## PROBLEM STATEMENT
Transcribe only part of the material below: the lines from the one containing "Continue the Blender" through the one containing "copy_thing(ghoul, polar(0.1130, -3.5, 0.010))", inclusive, exactly as written.

## SOURCE MATERIAL
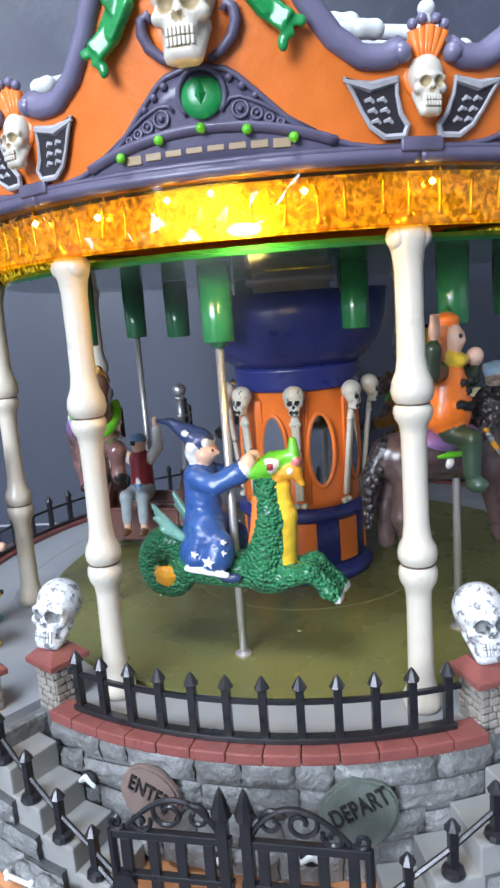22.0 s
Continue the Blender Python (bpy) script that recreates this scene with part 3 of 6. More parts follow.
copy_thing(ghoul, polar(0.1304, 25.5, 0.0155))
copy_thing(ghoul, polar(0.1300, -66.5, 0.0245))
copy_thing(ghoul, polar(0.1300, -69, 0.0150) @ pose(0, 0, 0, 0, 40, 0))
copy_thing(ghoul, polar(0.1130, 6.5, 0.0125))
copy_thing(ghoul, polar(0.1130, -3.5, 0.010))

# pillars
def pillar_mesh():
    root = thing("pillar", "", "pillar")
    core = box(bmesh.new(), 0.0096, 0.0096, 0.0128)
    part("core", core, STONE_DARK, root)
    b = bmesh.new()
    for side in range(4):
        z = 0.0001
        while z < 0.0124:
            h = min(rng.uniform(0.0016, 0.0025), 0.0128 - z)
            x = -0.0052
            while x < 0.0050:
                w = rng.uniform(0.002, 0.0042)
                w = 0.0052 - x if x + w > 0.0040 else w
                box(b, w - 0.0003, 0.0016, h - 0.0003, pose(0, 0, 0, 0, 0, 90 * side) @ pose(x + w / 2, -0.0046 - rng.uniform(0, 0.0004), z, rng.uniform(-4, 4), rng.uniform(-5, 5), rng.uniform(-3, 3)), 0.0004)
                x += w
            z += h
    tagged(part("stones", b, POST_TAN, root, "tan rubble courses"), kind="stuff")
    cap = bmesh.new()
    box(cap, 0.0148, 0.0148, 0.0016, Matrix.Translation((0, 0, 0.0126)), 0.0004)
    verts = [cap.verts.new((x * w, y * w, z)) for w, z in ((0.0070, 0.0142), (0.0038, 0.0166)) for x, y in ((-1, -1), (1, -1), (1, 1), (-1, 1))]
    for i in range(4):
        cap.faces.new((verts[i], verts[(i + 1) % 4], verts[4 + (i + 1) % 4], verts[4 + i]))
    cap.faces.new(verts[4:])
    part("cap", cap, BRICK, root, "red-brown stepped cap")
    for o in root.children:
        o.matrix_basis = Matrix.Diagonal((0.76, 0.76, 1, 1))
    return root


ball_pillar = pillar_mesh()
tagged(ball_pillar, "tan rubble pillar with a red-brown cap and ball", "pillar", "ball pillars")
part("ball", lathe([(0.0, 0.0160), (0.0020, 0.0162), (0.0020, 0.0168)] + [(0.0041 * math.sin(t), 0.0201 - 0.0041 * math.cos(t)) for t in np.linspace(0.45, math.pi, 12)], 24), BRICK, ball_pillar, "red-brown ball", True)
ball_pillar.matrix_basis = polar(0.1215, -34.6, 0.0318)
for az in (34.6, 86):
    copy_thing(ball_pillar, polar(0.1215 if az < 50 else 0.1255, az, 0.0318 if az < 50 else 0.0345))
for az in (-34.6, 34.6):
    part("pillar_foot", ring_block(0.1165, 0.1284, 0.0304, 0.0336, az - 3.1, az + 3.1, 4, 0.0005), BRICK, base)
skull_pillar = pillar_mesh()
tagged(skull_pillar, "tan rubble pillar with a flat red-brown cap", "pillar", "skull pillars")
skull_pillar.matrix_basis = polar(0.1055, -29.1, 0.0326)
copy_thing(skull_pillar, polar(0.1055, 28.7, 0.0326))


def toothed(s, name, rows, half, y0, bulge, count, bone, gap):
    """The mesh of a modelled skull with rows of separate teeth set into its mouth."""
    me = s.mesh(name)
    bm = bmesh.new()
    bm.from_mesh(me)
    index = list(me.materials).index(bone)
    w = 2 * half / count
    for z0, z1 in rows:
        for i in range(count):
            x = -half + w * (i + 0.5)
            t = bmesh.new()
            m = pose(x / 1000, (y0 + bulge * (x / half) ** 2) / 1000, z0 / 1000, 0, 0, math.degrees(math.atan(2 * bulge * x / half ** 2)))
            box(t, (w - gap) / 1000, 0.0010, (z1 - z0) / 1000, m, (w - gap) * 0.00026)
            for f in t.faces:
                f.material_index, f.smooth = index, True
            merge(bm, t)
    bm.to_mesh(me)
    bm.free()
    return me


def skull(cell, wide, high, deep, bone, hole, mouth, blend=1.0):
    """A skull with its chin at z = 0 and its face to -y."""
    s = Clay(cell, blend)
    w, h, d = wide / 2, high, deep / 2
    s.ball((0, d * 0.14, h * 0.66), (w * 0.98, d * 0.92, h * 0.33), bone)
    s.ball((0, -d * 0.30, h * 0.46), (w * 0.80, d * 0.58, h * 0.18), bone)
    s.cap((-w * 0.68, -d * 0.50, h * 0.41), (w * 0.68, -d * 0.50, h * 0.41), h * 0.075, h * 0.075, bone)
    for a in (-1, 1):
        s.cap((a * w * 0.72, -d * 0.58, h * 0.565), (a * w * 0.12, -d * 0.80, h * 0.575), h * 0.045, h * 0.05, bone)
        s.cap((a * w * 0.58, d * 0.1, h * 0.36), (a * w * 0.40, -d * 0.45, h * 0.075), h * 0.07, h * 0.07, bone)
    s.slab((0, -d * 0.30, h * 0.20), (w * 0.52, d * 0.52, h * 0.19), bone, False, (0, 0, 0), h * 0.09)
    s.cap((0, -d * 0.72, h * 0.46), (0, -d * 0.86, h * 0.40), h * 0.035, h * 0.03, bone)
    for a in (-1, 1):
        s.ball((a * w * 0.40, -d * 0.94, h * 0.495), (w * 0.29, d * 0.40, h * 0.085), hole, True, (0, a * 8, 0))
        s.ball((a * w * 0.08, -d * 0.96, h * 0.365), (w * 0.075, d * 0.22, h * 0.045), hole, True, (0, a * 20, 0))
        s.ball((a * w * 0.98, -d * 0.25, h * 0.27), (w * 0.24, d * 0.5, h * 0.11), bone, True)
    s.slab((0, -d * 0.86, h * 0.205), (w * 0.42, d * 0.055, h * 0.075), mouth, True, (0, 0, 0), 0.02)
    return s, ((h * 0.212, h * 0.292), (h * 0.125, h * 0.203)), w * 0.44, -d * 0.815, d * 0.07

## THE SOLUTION
Continue the Blender Python (bpy) script that recreates this scene with part 3 of 6. More parts follow.
copy_thing(ghoul, polar(0.1304, 25.5, 0.0155))
copy_thing(ghoul, polar(0.1300, -66.5, 0.0245))
copy_thing(ghoul, polar(0.1300, -69, 0.0150) @ pose(0, 0, 0, 0, 40, 0))
copy_thing(ghoul, polar(0.1130, 6.5, 0.0125))
copy_thing(ghoul, polar(0.1130, -3.5, 0.010))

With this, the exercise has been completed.